### Goal
Copy out the whole listing exactly as written, leaving the pictures behind.

### Given material
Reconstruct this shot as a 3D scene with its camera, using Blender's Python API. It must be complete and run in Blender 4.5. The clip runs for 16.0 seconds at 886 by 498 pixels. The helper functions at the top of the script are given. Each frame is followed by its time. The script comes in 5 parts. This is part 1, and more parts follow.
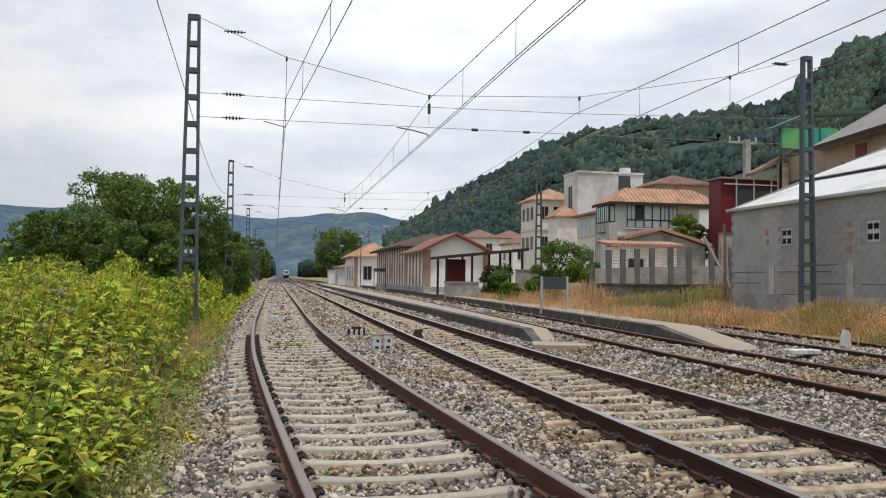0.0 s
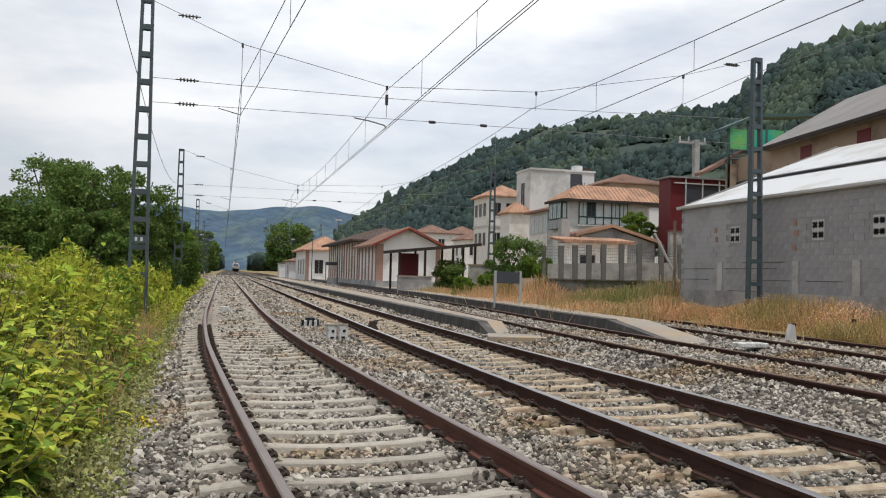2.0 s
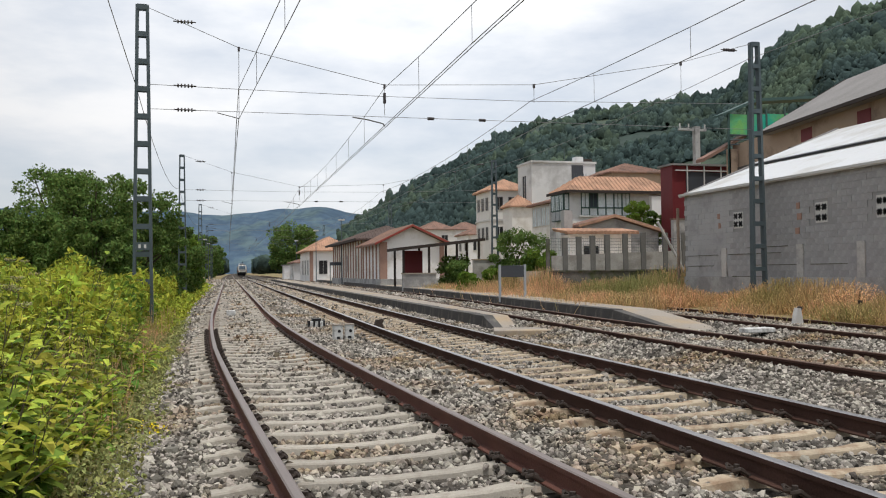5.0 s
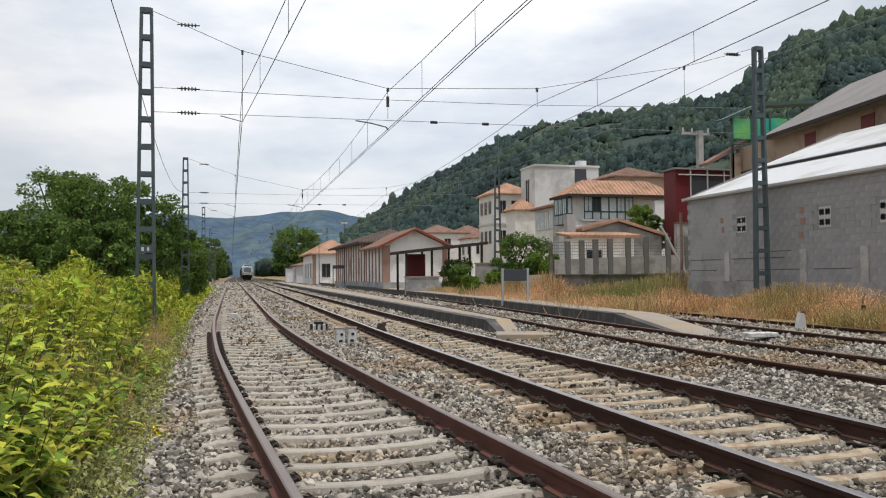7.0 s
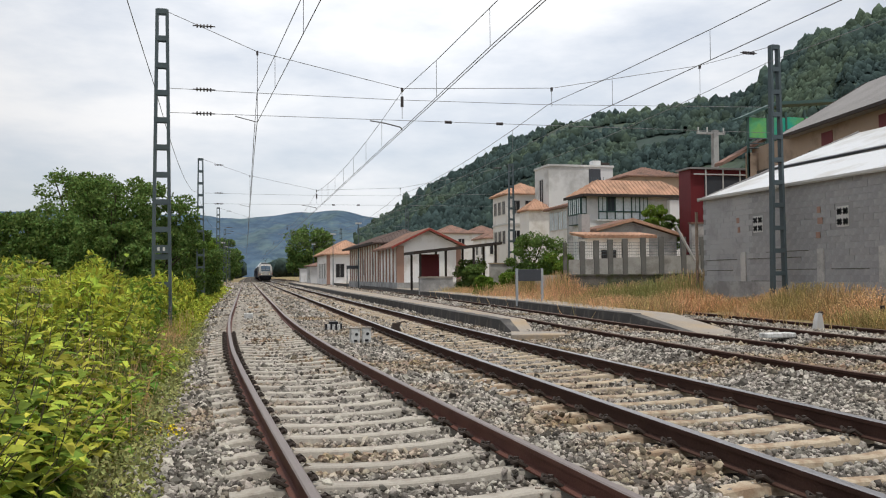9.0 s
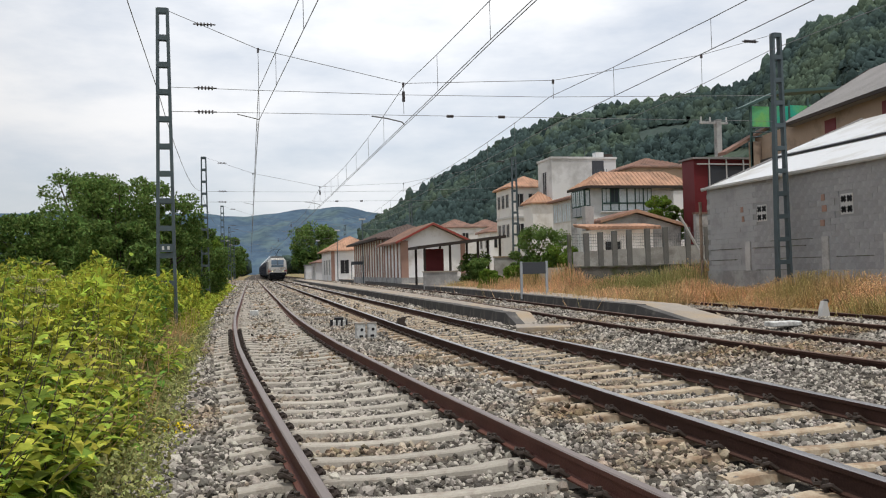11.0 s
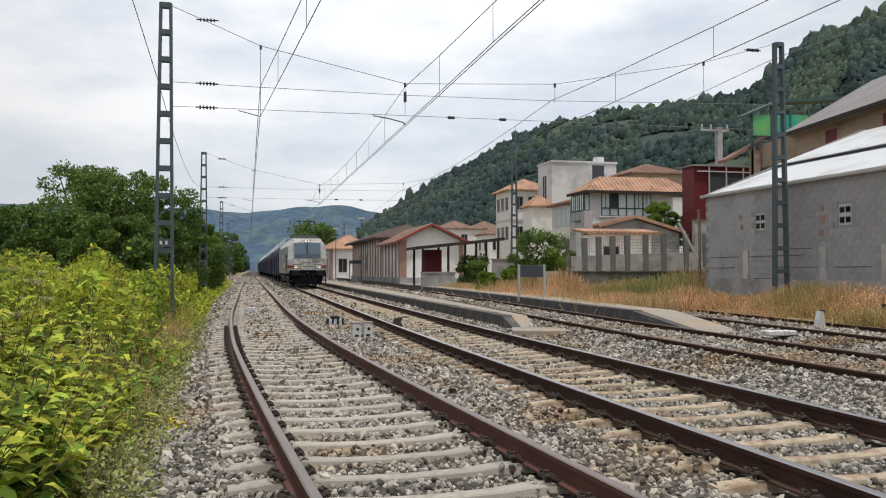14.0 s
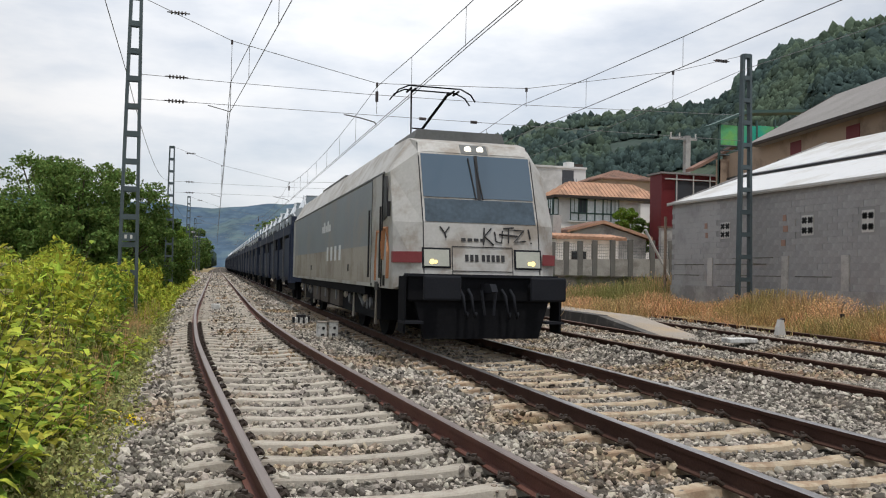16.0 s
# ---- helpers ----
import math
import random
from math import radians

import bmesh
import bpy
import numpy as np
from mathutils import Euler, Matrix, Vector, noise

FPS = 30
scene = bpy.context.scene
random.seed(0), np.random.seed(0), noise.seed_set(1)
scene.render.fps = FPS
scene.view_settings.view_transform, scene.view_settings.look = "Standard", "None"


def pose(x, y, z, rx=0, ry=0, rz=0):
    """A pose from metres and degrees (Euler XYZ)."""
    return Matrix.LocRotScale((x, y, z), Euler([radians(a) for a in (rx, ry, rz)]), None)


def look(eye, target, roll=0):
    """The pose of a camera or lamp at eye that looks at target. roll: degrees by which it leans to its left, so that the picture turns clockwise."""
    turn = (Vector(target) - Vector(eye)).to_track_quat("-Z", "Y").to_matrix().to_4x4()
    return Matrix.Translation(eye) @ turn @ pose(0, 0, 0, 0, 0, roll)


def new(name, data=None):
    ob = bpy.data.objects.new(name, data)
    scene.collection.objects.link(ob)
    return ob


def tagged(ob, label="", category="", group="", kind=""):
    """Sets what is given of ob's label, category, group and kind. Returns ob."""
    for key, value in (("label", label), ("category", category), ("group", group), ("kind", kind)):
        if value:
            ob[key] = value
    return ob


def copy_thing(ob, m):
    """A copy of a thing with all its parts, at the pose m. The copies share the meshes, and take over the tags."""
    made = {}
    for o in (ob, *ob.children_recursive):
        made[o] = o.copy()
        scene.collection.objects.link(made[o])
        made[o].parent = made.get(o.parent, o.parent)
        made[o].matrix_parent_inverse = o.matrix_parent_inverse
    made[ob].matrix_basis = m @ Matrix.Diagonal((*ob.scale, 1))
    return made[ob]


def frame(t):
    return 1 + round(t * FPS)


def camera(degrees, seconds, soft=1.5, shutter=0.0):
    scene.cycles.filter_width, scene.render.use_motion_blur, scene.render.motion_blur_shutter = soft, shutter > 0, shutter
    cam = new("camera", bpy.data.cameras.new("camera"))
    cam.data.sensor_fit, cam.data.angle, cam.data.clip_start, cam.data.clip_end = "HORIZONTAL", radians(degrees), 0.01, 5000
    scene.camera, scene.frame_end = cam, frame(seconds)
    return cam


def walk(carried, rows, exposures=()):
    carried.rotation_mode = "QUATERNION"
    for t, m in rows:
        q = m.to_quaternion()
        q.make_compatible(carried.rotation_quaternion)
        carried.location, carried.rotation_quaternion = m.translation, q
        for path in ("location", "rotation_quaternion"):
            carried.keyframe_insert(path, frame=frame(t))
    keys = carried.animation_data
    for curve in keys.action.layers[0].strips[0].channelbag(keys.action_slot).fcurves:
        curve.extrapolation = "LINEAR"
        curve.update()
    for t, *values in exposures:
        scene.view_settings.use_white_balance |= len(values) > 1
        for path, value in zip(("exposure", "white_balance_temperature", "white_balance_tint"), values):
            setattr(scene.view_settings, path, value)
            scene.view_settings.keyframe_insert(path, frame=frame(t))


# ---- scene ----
cam = camera(56.3, 16.0, soft=1.1)

PATH = [
    (0, (0.11, 0.002, 1.37), (0.528, 1.956, 1.443), 0.7),
    (0.5, (0.04, 0.007, 1.358), (0.549, 1.939, 1.437), 1.2),
    (1, (0.004, 0.032, 1.295), (0.526, 1.961, 1.374), 1.4),
    (1.5, (-0.014, 0.051, 1.266), (0.516, 1.979, 1.343), 1.4),
    (2, (-0.004, 0.048, 1.262), (0.528, 1.974, 1.327), 1.4),
    (2.5, (-0.003, 0.047, 1.26), (0.533, 1.973, 1.324), 1.4),
    (3, (0.0, 0.027, 1.258), (0.538, 1.952, 1.322), 0.8),
    (3.5, (0.002, 0.029, 1.262), (0.542, 1.954, 1.315), 0.2),
    (4, (-0.002, 0.045, 1.261), (0.536, 1.971, 1.315), -0.4),
    (6.5, (0.025, 0.041, 1.27), (0.539, 1.973, 1.329), -0.6),
    (7, (0.015, 0.046, 1.268), (0.532, 1.978, 1.332), -0.5),
    (7.5, (0.015, 0.046, 1.268), (0.532, 1.977, 1.332), -0.5),
    (8, (0.017, 0.04, 1.271), (0.532, 1.972, 1.337), -0.4),
    (8.5, (-0.004, 0.051, 1.262), (0.508, 1.983, 1.326), -0.5),
    (9, (-0.003, 0.073, 1.26), (0.482, 2.012, 1.325), -0.5),
    (11.5, (0.009, 0.046, 1.249), (0.485, 1.988, 1.3), -1.5),
    (12, (0.024, 0.036, 1.254), (0.5, 1.978, 1.308), -1.1),
    (12.5, (0.023, 0.039, 1.254), (0.498, 1.981, 1.308), -0.9),
    (13, (0.02, 0.049, 1.253), (0.495, 1.991, 1.308), -0.6),
    (13.5, (0.03, 0.049, 1.256), (0.505, 1.991, 1.31), -0.4),
    (14, (0.021, 0.05, 1.26), (0.499, 1.991, 1.314), -0.1),
    (14.5, (0.015, 0.053, 1.259), (0.496, 1.994, 1.31), 0.5),
    (15, (0.031, 0.054, 1.256), (0.512, 1.995, 1.308), 1.1),
    (15.5, (0.035, 0.039, 1.262), (0.523, 1.978, 1.317), 1.2),
    (16, (0.042, 0.027, 1.267), (0.592, 1.949, 1.324), 1.2),
]
walk(cam, [(t, look(eye, target, roll)) for t, eye, target, roll in PATH])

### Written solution
Reconstruct this shot as a 3D scene with its camera, using Blender's Python API. It must be complete and run in Blender 4.5. The clip runs for 16.0 seconds at 886 by 498 pixels. The helper functions at the top of the script are given. Each frame is followed by its time. The script comes in 5 parts. This is part 1, and more parts follow.
0.0 s
2.0 s
5.0 s
7.0 s
9.0 s
11.0 s
14.0 s
16.0 s
# ---- helpers ----
import math
import random
from math import radians

import bmesh
import bpy
import numpy as np
from mathutils import Euler, Matrix, Vector, noise

FPS = 30
scene = bpy.context.scene
random.seed(0), np.random.seed(0), noise.seed_set(1)
scene.render.fps = FPS
scene.view_settings.view_transform, scene.view_settings.look = "Standard", "None"


def pose(x, y, z, rx=0, ry=0, rz=0):
    """A pose from metres and degrees (Euler XYZ)."""
    return Matrix.LocRotScale((x, y, z), Euler([radians(a) for a in (rx, ry, rz)]), None)


def look(eye, target, roll=0):
    """The pose of a camera or lamp at eye that looks at target. roll: degrees by which it leans to its left, so that the picture turns clockwise."""
    turn = (Vector(target) - Vector(eye)).to_track_quat("-Z", "Y").to_matrix().to_4x4()
    return Matrix.Translation(eye) @ turn @ pose(0, 0, 0, 0, 0, roll)


def new(name, data=None):
    ob = bpy.data.objects.new(name, data)
    scene.collection.objects.link(ob)
    return ob


def tagged(ob, label="", category="", group="", kind=""):
    """Sets what is given of ob's label, category, group and kind. Returns ob."""
    for key, value in (("label", label), ("category", category), ("group", group), ("kind", kind)):
        if value:
            ob[key] = value
    return ob


def copy_thing(ob, m):
    """A copy of a thing with all its parts, at the pose m. The copies share the meshes, and take over the tags."""
    made = {}
    for o in (ob, *ob.children_recursive):
        made[o] = o.copy()
        scene.collection.objects.link(made[o])
        made[o].parent = made.get(o.parent, o.parent)
        made[o].matrix_parent_inverse = o.matrix_parent_inverse
    made[ob].matrix_basis = m @ Matrix.Diagonal((*ob.scale, 1))
    return made[ob]


def frame(t):
    return 1 + round(t * FPS)


def camera(degrees, seconds, soft=1.5, shutter=0.0):
    scene.cycles.filter_width, scene.render.use_motion_blur, scene.render.motion_blur_shutter = soft, shutter > 0, shutter
    cam = new("camera", bpy.data.cameras.new("camera"))
    cam.data.sensor_fit, cam.data.angle, cam.data.clip_start, cam.data.clip_end = "HORIZONTAL", radians(degrees), 0.01, 5000
    scene.camera, scene.frame_end = cam, frame(seconds)
    return cam


def walk(carried, rows, exposures=()):
    carried.rotation_mode = "QUATERNION"
    for t, m in rows:
        q = m.to_quaternion()
        q.make_compatible(carried.rotation_quaternion)
        carried.location, carried.rotation_quaternion = m.translation, q
        for path in ("location", "rotation_quaternion"):
            carried.keyframe_insert(path, frame=frame(t))
    keys = carried.animation_data
    for curve in keys.action.layers[0].strips[0].channelbag(keys.action_slot).fcurves:
        curve.extrapolation = "LINEAR"
        curve.update()
    for t, *values in exposures:
        scene.view_settings.use_white_balance |= len(values) > 1
        for path, value in zip(("exposure", "white_balance_temperature", "white_balance_tint"), values):
            setattr(scene.view_settings, path, value)
            scene.view_settings.keyframe_insert(path, frame=frame(t))


# ---- scene ----
cam = camera(56.3, 16.0, soft=1.1)

PATH = [
    (0, (0.11, 0.002, 1.37), (0.528, 1.956, 1.443), 0.7),
    (0.5, (0.04, 0.007, 1.358), (0.549, 1.939, 1.437), 1.2),
    (1, (0.004, 0.032, 1.295), (0.526, 1.961, 1.374), 1.4),
    (1.5, (-0.014, 0.051, 1.266), (0.516, 1.979, 1.343), 1.4),
    (2, (-0.004, 0.048, 1.262), (0.528, 1.974, 1.327), 1.4),
    (2.5, (-0.003, 0.047, 1.26), (0.533, 1.973, 1.324), 1.4),
    (3, (0.0, 0.027, 1.258), (0.538, 1.952, 1.322), 0.8),
    (3.5, (0.002, 0.029, 1.262), (0.542, 1.954, 1.315), 0.2),
    (4, (-0.002, 0.045, 1.261), (0.536, 1.971, 1.315), -0.4),
    (6.5, (0.025, 0.041, 1.27), (0.539, 1.973, 1.329), -0.6),
    (7, (0.015, 0.046, 1.268), (0.532, 1.978, 1.332), -0.5),
    (7.5, (0.015, 0.046, 1.268), (0.532, 1.977, 1.332), -0.5),
    (8, (0.017, 0.04, 1.271), (0.532, 1.972, 1.337), -0.4),
    (8.5, (-0.004, 0.051, 1.262), (0.508, 1.983, 1.326), -0.5),
    (9, (-0.003, 0.073, 1.26), (0.482, 2.012, 1.325), -0.5),
    (11.5, (0.009, 0.046, 1.249), (0.485, 1.988, 1.3), -1.5),
    (12, (0.024, 0.036, 1.254), (0.5, 1.978, 1.308), -1.1),
    (12.5, (0.023, 0.039, 1.254), (0.498, 1.981, 1.308), -0.9),
    (13, (0.02, 0.049, 1.253), (0.495, 1.991, 1.308), -0.6),
    (13.5, (0.03, 0.049, 1.256), (0.505, 1.991, 1.31), -0.4),
    (14, (0.021, 0.05, 1.26), (0.499, 1.991, 1.314), -0.1),
    (14.5, (0.015, 0.053, 1.259), (0.496, 1.994, 1.31), 0.5),
    (15, (0.031, 0.054, 1.256), (0.512, 1.995, 1.308), 1.1),
    (15.5, (0.035, 0.039, 1.262), (0.523, 1.978, 1.317), 1.2),
    (16, (0.042, 0.027, 1.267), (0.592, 1.949, 1.324), 1.2),
]
walk(cam, [(t, look(eye, target, roll)) for t, eye, target, roll in PATH])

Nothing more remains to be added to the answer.